Proposition 227, which goes before California voters June 2, would require most students with limited English skills to have intensive English instruction for no more than a year before moving into regular classrooms where only English is spoken. Under the proposal, parents must apply for a waiver to keep their children in an alternative program. (“Prop. 227 Could Torpedo ‘Two Way’ Language Programs,” in This Week’s News.

“Proposition 227 is not the way to go,” Secretary Riley said in a written statement released last week. “This one-year time limit and one-size-fits-all approach to learning flies in the face of years of research that tells us that children learn in different ways and at different speeds.”

With its stance, the administration joined opponents who argue that the initiative will mean failure for many immigrant students with limited English proficiency.

The latest statewide polls suggest that about the half of the Hispanic voters in California support the measure. California Gov. Pete Wilson, who has not decided whether to endorse the initiative, criticized the president last week for meddling in state affairs.

“I frankly think he has no business substituting his judgment for the people of California,” Mr. Wilson, a Republican, said.

Debate on Capitol Hill

While the campaign over the “English for the Children” initiative continued on the West Coast, the debate was being echoed on Capitol Hill.

Last Thursday, the House Subcommittee on Children, Youth, and Families held a hearing to consider legislation that would overhaul the Department of Education’s office of bilingual education and minority-languages affairs.

Rep. Frank D. Riggs, R-Calif., the chairman of the subcommittee, introduced a bill last month that would transfer control of federal bilingual education programs from the Education Department to the states through block grants and allow states the flexibility to decide what forms of instruction to use to help children learn English. Like Proposition 227, HR 3680 would require parental permission before a non-English-speaking child could be placed in a class taught in the child’s native language.

Another bill sponsored by Rep. Tom Delay, R-Texas, HR 3720, would go even further by abolishing the federal office of bilingual education.

At last week’s hearing, Mr. Riggs contended that current bilingual education programs do not offer the most effective means of imparting language skills to children, and that schools’ emphasis should be to “mainstream [students] into regular classrooms as soon as possible.”

At the hearing, he listened as witnesses identified programs that they said failed to teach students with limited English skills quickly enough. Mr. Riggs argued that keeping LEP students out of classes taught in English impedes their progress.

Only one of the nine witnesses supported bilingual education programs.

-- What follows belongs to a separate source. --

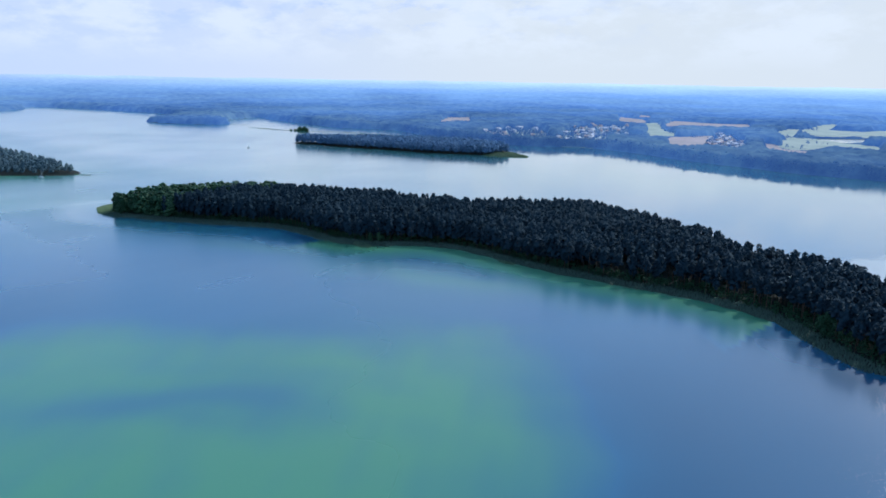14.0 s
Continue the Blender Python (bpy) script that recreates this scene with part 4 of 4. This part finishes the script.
def driftwood(x, y, heading, long):
    root = new("fallen_log")
    part("stem", limb((0, 0, 0.12), (long, 0.2, 0.22), 0.2, 0.09, 7), WOOD, root)
    for i in range(3):
        t = 0.35 + 0.2 * i
        part("branch", limb((long * t, 0.05, 0.2), (long * t + 0.5, 0.5 * (-1) ** i, 0.55), 0.05, 0.015), WOOD, root)
    z = float(ground_height(np.array([x]), np.array([y]))[0])
    root.matrix_basis = pose(x, y, max(z, -0.05), 0, 0, heading)
    return tagged(root, "bleached fallen log on a narrow beach", "log", "logs on the beach")


STONE = material("boulder_stone", (0.20, 0.19, 0.18), (0.42, 0.40, 0.37), 0.9, 2.0)
for i in range(7):
    size = rng.uniform(0.35, 0.8)
    v, f = clumps(np.zeros((3, 3)) + rng.uniform(-0.25, 0.25, (3, 3)) * size, np.full(3, size), 0.7)
    rock = new("boulder")
    part("stone", (v, f), STONE, rock)
    rock.matrix_basis = pose(-289.0 - 0.35 * i + rng.uniform(-1, 1), -31.5 + 0.25 * i + rng.uniform(-1, 1), 0.1, 0, 0, 40 * i)
    tagged(rock, "grey boulder in shallow water off a point", "stone", "stones off the point")
driftwood(-226.8, -118, -105, 7.5)
driftwood(-212.0, -136.5, -45, 4.5)
driftwood(-253, -84, -130, 6.0)
driftwood(-286, -40, 60, 3.0)

# ---------------------------------------------------------------- the village
PLASTER = material("plaster", (0.62, 0.63, 0.65), (0.80, 0.80, 0.80), 0.9, 0.8, 0.0, 0.0, 0.2)
RED_TILE = material("roof_tiles", (0.36, 0.30, 0.30), (0.52, 0.45, 0.45), 0.8, 1.5)
GREY_TILE = material("pale_roofing", (0.40, 0.43, 0.50), (0.66, 0.69, 0.75), 0.7, 1.5)
BRICK = material("brick_stack", (0.30, 0.22, 0.19), (0.42, 0.32, 0.28), 0.9, 3.0)


def house(roof_mat, label, group, long=11.0, wide=8.0, eaves=4.2, ridge=8.2):
    root = new("house")
    body = slab(-long / 2, long / 2, -wide / 2, wide / 2, -1.5, eaves)
    gable = (np.array([(s * long / 2, y2, z2) for s in (-1, 1) for y2, z2 in ((-wide / 2, eaves), (wide / 2, eaves), (0, ridge - 0.1))], float), np.array([(0, 2, 1), (3, 4, 5)]))
    wall = part("wall", join([body, gable]), PLASTER, root)
    o = 0.6
    half = []
    for s in (-1, 1):
        e, k = s * (wide / 2 + o), eaves - o * (ridge - eaves) / (wide / 2)
        v = np.array([(-long / 2 - o, e, k), (long / 2 + o, e, k), (long / 2 + o, 0, ridge), (-long / 2 - o, 0, ridge)], float)
        half.append((np.concatenate([v, v + (0, 0, 0.25)]), slab(0, 1, 0, 1, 0, 1)[1]))
    roof = part("roof", join(half), roof_mat, root)
    part("chimney", slab(1.2, 2.0, -0.4, 0.4, ridge - 1.2, ridge + 1.0), BRICK, roof)
    for i in range(3):
        for s in (-1, 1):
            wx0 = -long / 2 + 1.6 + i * (long - 4.2) / 2
            if s == -1 and i == 1:
                part("door", slab(wx0, wx0 + 1.0, -wide / 2 - 0.04, -wide / 2 + 0.1, 0.0, 2.05), TEAK, root)
            else:
                win = part("window", slab(wx0, wx0 + 1.3, s * (wide / 2) - 0.05, s * (wide / 2) + 0.05, 1.2, 2.6), GLASS, root)
                part("window_sill", slab(wx0 - 0.1, wx0 + 1.4, s * (wide / 2 + 0.06) - 0.1, s * (wide / 2 + 0.06) + 0.1, 1.08, 1.18), PLASTER, win)
    return tagged(root, label, "house", group)


HOUSES = [house(RED_TILE, "white plastered house under a pale grey-brown tiled roof", "houses of the village"),
          house(GREY_TILE, "pale house under a light grey roof", "houses of the village", 13.0, 8.5, 3.6, 7.6),
          house(GREY_TILE, "long pale barn under a light grey roof", "houses of the village", 19.0, 9.5, 4.4, 8.0)]
placed, sites = [], []
for k, (hamlet, number) in enumerate(((HAMLETS[0], 50), (HAMLETS[1], 26), (HAMLETS[2], 9))):
    (x0, y0), (x1, y1) = hamlet.min(0), hamlet.max(0)
    while number:
        p = np.array((rng.uniform(x0, x1), rng.uniform(y0, y1)))
        if signed(hamlet, p[:1], p[1:])[0] > 4 and land_distance(p[:1], p[1:])[0] > 12 and all(np.hypot(*(p - q)) > 16 for q in sites):
            sites.append(p)
            number -= 1
sites += [np.array(p, float) for p in ((266, 1120), (290, 1124), (506, 1125), (-2048, -923), (-1985, -842), (-905, -700), (-850, -678), *CABINS)]
for i, p in enumerate(sites):
    kind = (0, 1, 0, 2, 1)[i % 5]
    m = pose(p[0], p[1], float(ground_height(p[:1], p[1:])[0]) + 0.4, 0, 0, rng.uniform(0, 180))
    if kind not in placed:
        placed.append(kind)
        HOUSES[kind].matrix_basis = m
    else:
        copy_thing(HOUSES[kind], m)

# gardens and trees between the houses
gxs, gys = [], []
for hamlet in HAMLETS:
    (x0, y0), (x1, y1) = hamlet.min(0), hamlet.max(0)
    x, y = spots(x0, x1, y0, y1, 11.0)
    ok = (signed(hamlet, x, y) > 0) & (land_distance(x, y) > 5)
    for q in sites:
        ok &= np.hypot(x - q[0], y - q[1]) > 10
    gxs.append(x[ok]), gys.append(y[ok])
    drape("village_green", [tuple(p) for p in hamlet], MEADOW, "grass between village houses", "field", 0.25)
x, y = np.concatenate(gxs), np.concatenate(gys)
forest("village_trees", x, y, rng.uniform(4, 10, len(x)), LEAFY_FAR, "garden trees and hedges between village houses", trunk=False, needles=HAZE_GLOW)
# hedgerow trees about the fields
rows = [strip(line, wide, 11) for line, wide in (
    ([(-720, 1500), (-600, 1520), (-520, 1400)], 20), ([(-500, 1560), (-440, 1590)], 14),
    ([(-560, 1700), (-500, 1690)], 18), ([(-480, 1470), (-440, 1440)], 18),
    ([(-640, 2080), (-600, 2060)], 30), ([(-150, 1330), (-120, 1350)], 8),
    ([(60, 1300), (80, 1330)], 10), ([(-860, 1700), (-800, 1640), (-760, 1560)], 16))]
x, y = np.concatenate(rows, 1)
forest("field_trees", x, y, rng.uniform(4, 10, len(x)), LEAFY_FAR, "scattered trees and hedges between far fields", trunk=False, needles=HAZE_GLOW)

To say the primary purpose of bilingual education is to teach students to speak English is wrong, said Anthony J. Trujillo, the superintendent of the Yselta Independent School District in El Paso, Texas, whose 47,000-student district is 86 percent Hispanic. At his district, 78 percent of the Hispanic students passed their English-proficiency exam within three years, he said.

“The primary purpose of bilingual education is to develop students’ total academic preparation while they are in transition in learning to use English,” Mr. Trujillo said.